Um amigo meu enfrenta com galhardia o gerúndio. É o seguinte: faz meses que ele cerca uma mulher casada. Trata-se de um amigo que tem preferências por assediar casadas. Diz ele que uma casada, quando se entrega, faz com que o sedutor se sinta um macho selvagem, um campeão do sexo, um príncipe das atividades interlençóis. Porque, por ser casada, ela não está mais acostumada a noitadas tórridas, tudo para ela é tépido, tudo é cinzento e baço feito um jogo do Grêmio. Então, o meu amigo toma uma casada nos braços e faz TUDO com ela. E ela diz:

– Que homem! Não existe homem como você!

Esqueceu-se, a casada infiel, que o próprio marido dela, um dia, antes de ser vitimado pela modorra do matrimônio, também foi fogoso, também foi selvagem, também foi um campeão.

Enfim.

O fato é que meu amigo está assediando há meses essa morena, alta, de pernas longas, nádegas sólidas como a defesa da Alemanha, seios agudos como um contra-ataque de Robben e, bem, você sabe que tipo de mulher. Ele tenta e tenta, e nada.
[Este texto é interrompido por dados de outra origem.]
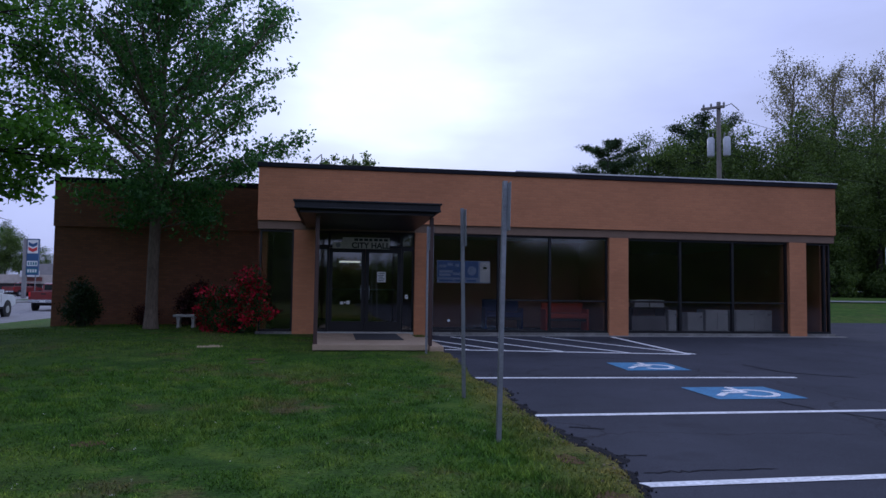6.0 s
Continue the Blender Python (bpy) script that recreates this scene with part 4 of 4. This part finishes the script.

Aí dia desses ele me procurou uivando de felicidade. Perguntei-lhe a razão. Ele respondeu:

– Ela disse que ESTÁ PENSANDO nas minhas propostas.

Ri:

– Pô, mas então você está no gerúndio...

Ele rebateu:

– Não: o casamento dela é que está no gerúndio.

Sábio, o meu amigo que adora casadas.